-- START OF Given data --
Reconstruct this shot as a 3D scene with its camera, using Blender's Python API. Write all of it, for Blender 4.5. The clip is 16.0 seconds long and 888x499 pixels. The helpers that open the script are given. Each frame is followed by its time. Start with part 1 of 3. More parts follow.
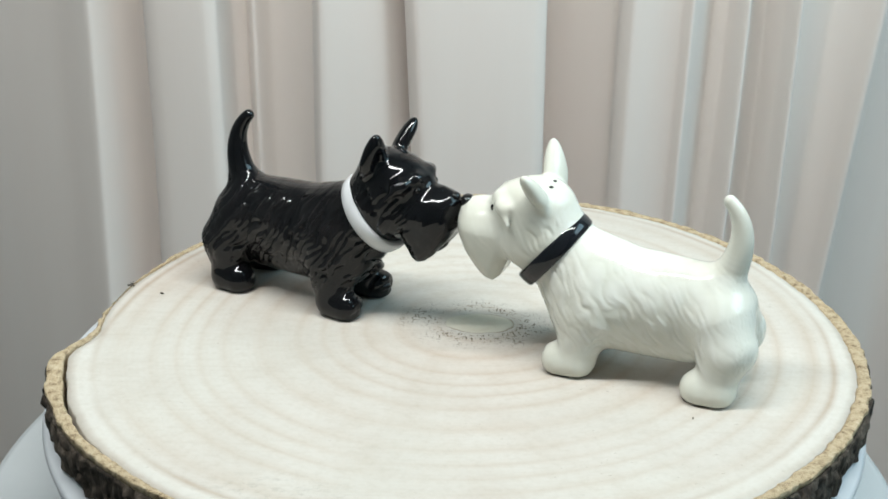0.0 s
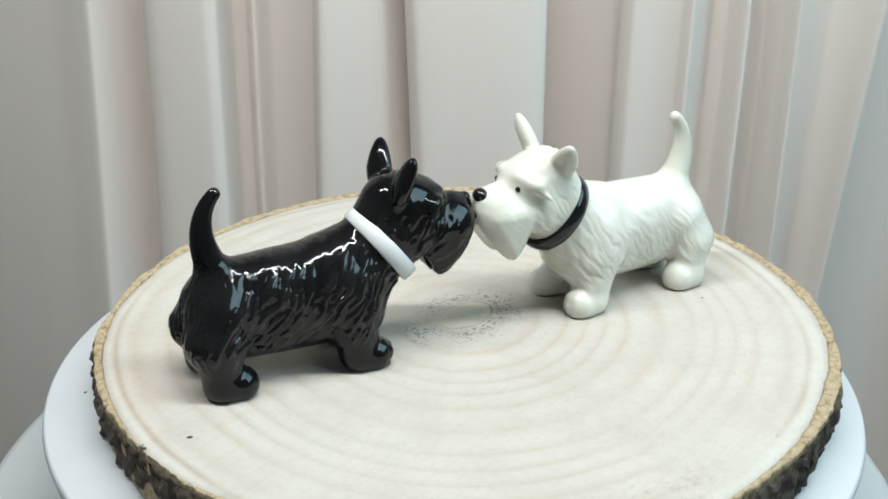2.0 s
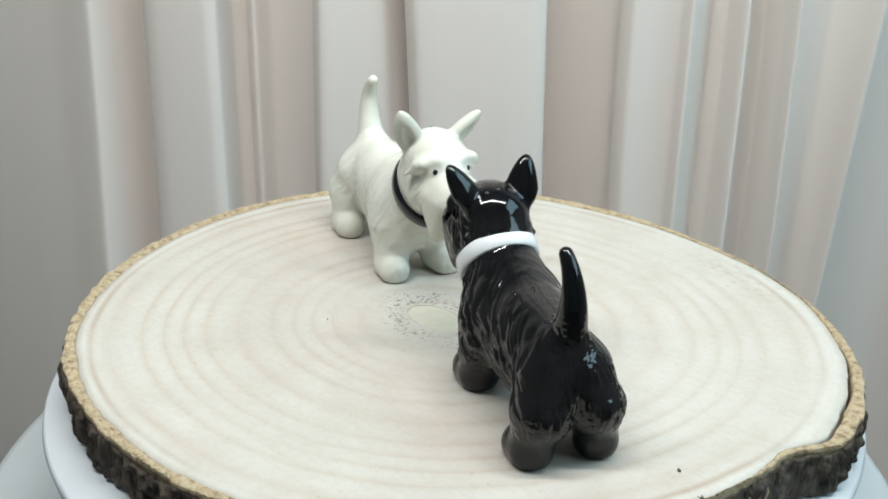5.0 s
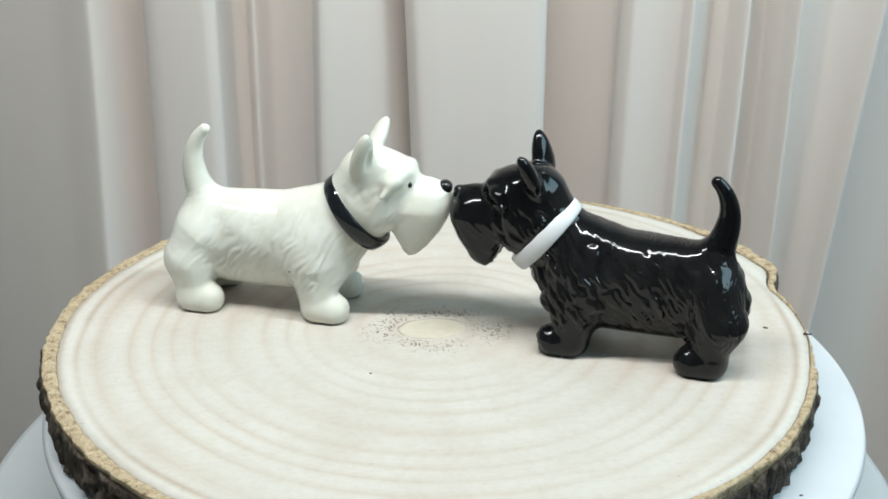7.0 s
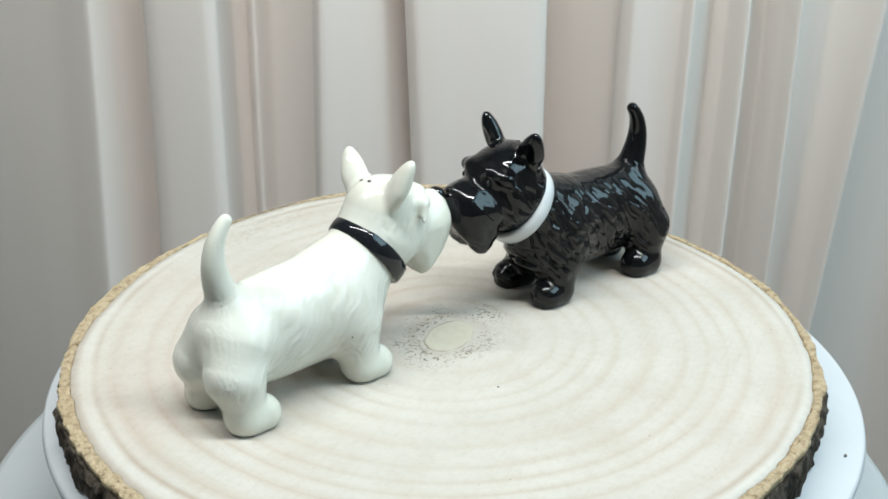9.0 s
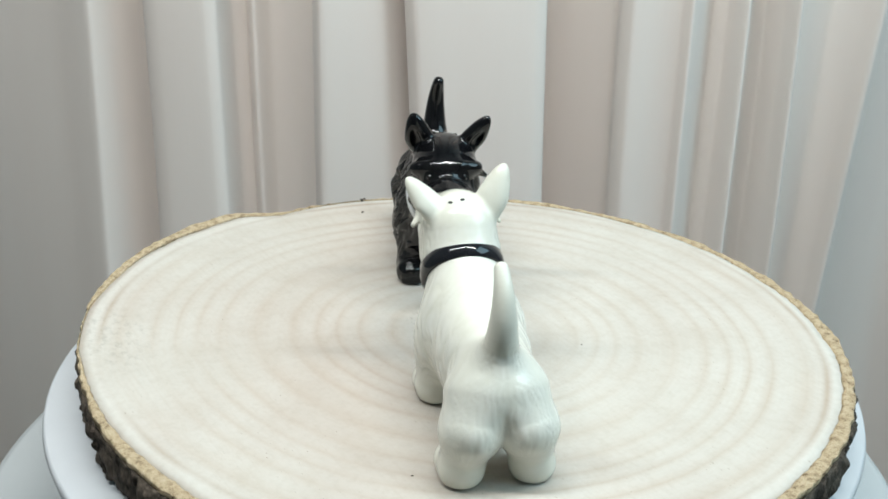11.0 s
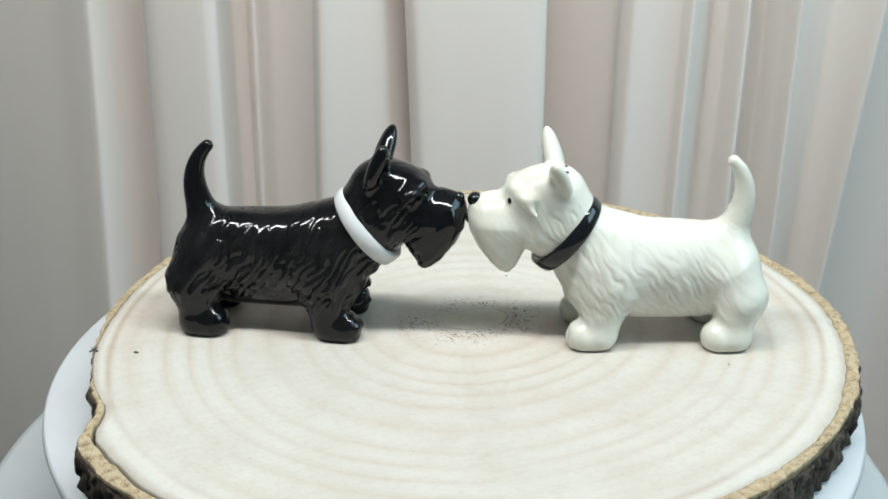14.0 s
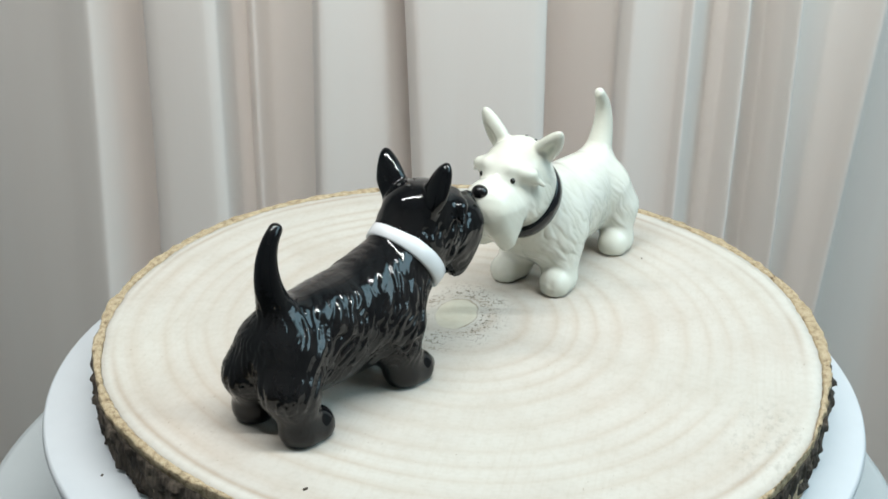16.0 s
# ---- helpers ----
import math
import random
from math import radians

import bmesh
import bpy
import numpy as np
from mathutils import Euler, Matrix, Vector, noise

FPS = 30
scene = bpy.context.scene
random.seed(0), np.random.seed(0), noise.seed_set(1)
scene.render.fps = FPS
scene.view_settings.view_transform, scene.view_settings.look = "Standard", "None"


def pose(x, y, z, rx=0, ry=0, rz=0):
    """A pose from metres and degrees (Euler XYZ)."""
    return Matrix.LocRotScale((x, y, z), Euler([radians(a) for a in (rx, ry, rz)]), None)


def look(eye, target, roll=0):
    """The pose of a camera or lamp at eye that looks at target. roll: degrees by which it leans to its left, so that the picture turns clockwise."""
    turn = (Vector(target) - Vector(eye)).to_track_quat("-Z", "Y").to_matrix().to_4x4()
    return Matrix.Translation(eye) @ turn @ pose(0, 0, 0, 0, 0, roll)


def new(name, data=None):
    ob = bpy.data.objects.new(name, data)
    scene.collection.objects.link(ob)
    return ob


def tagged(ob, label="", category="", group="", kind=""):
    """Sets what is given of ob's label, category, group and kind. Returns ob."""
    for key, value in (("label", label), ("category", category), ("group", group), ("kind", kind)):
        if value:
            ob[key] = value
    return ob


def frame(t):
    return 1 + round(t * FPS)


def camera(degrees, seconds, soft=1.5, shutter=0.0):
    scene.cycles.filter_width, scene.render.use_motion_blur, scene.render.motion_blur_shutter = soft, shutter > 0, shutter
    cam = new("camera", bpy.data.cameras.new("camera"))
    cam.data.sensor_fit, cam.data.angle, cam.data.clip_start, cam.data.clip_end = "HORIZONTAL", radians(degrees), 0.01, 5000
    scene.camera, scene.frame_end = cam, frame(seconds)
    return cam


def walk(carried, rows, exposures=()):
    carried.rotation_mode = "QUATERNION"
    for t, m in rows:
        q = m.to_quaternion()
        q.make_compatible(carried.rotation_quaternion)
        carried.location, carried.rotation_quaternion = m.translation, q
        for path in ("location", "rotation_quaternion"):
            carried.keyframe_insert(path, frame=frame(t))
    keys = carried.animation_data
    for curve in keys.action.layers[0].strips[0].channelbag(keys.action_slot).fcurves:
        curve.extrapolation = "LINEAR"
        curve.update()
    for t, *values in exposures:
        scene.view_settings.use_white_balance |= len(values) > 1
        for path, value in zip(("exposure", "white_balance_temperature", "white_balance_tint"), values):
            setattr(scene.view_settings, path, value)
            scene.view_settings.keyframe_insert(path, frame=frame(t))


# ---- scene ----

# Two ceramic terrier shakers on a wood slice, on a motorised turntable before a curtain.
# World: floor at z = 0, the turntable's axis through x = y = 0, camera looks along +y.
TABLE_Z = 0.750
TOP = TABLE_Z + 0.055          # upper face of the wood slice
PLATTER = TOP - 0.0165         # upper face of the turntable's platter

# ---- camera ----
cam = camera(38.88, 16.0, soft=1.7)
EYE = (0.0, -0.3448, TOP + 0.17864)
AIM = (EYE[0] - 0.010379, EYE[1] + 0.913624, EYE[2] - 0.406427)
walk(cam, [(0.0, look(EYE, AIM, 1.043)), (16.0, look(EYE, AIM, 1.043))], exposures=[(0.0, 0.0), (16.0, 0.0)])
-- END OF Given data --
### What the exercise asks
Copy the material above in full and exactly, skipping pictures.

### Finished exercise
Reconstruct this shot as a 3D scene with its camera, using Blender's Python API. Write all of it, for Blender 4.5. The clip is 16.0 seconds long and 888x499 pixels. The helpers that open the script are given. Each frame is followed by its time. Start with part 1 of 3. More parts follow.
0.0 s
2.0 s
5.0 s
7.0 s
9.0 s
11.0 s
14.0 s
16.0 s
# ---- helpers ----
import math
import random
from math import radians

import bmesh
import bpy
import numpy as np
from mathutils import Euler, Matrix, Vector, noise

FPS = 30
scene = bpy.context.scene
random.seed(0), np.random.seed(0), noise.seed_set(1)
scene.render.fps = FPS
scene.view_settings.view_transform, scene.view_settings.look = "Standard", "None"


def pose(x, y, z, rx=0, ry=0, rz=0):
    """A pose from metres and degrees (Euler XYZ)."""
    return Matrix.LocRotScale((x, y, z), Euler([radians(a) for a in (rx, ry, rz)]), None)


def look(eye, target, roll=0):
    """The pose of a camera or lamp at eye that looks at target. roll: degrees by which it leans to its left, so that the picture turns clockwise."""
    turn = (Vector(target) - Vector(eye)).to_track_quat("-Z", "Y").to_matrix().to_4x4()
    return Matrix.Translation(eye) @ turn @ pose(0, 0, 0, 0, 0, roll)


def new(name, data=None):
    ob = bpy.data.objects.new(name, data)
    scene.collection.objects.link(ob)
    return ob


def tagged(ob, label="", category="", group="", kind=""):
    """Sets what is given of ob's label, category, group and kind. Returns ob."""
    for key, value in (("label", label), ("category", category), ("group", group), ("kind", kind)):
        if value:
            ob[key] = value
    return ob


def frame(t):
    return 1 + round(t * FPS)


def camera(degrees, seconds, soft=1.5, shutter=0.0):
    scene.cycles.filter_width, scene.render.use_motion_blur, scene.render.motion_blur_shutter = soft, shutter > 0, shutter
    cam = new("camera", bpy.data.cameras.new("camera"))
    cam.data.sensor_fit, cam.data.angle, cam.data.clip_start, cam.data.clip_end = "HORIZONTAL", radians(degrees), 0.01, 5000
    scene.camera, scene.frame_end = cam, frame(seconds)
    return cam


def walk(carried, rows, exposures=()):
    carried.rotation_mode = "QUATERNION"
    for t, m in rows:
        q = m.to_quaternion()
        q.make_compatible(carried.rotation_quaternion)
        carried.location, carried.rotation_quaternion = m.translation, q
        for path in ("location", "rotation_quaternion"):
            carried.keyframe_insert(path, frame=frame(t))
    keys = carried.animation_data
    for curve in keys.action.layers[0].strips[0].channelbag(keys.action_slot).fcurves:
        curve.extrapolation = "LINEAR"
        curve.update()
    for t, *values in exposures:
        scene.view_settings.use_white_balance |= len(values) > 1
        for path, value in zip(("exposure", "white_balance_temperature", "white_balance_tint"), values):
            setattr(scene.view_settings, path, value)
            scene.view_settings.keyframe_insert(path, frame=frame(t))


# ---- scene ----

# Two ceramic terrier shakers on a wood slice, on a motorised turntable before a curtain.
# World: floor at z = 0, the turntable's axis through x = y = 0, camera looks along +y.
TABLE_Z = 0.750
TOP = TABLE_Z + 0.055          # upper face of the wood slice
PLATTER = TOP - 0.0165         # upper face of the turntable's platter

# ---- camera ----
cam = camera(38.88, 16.0, soft=1.7)
EYE = (0.0, -0.3448, TOP + 0.17864)
AIM = (EYE[0] - 0.010379, EYE[1] + 0.913624, EYE[2] - 0.406427)
walk(cam, [(0.0, look(EYE, AIM, 1.043)), (16.0, look(EYE, AIM, 1.043))], exposures=[(0.0, 0.0), (16.0, 0.0)])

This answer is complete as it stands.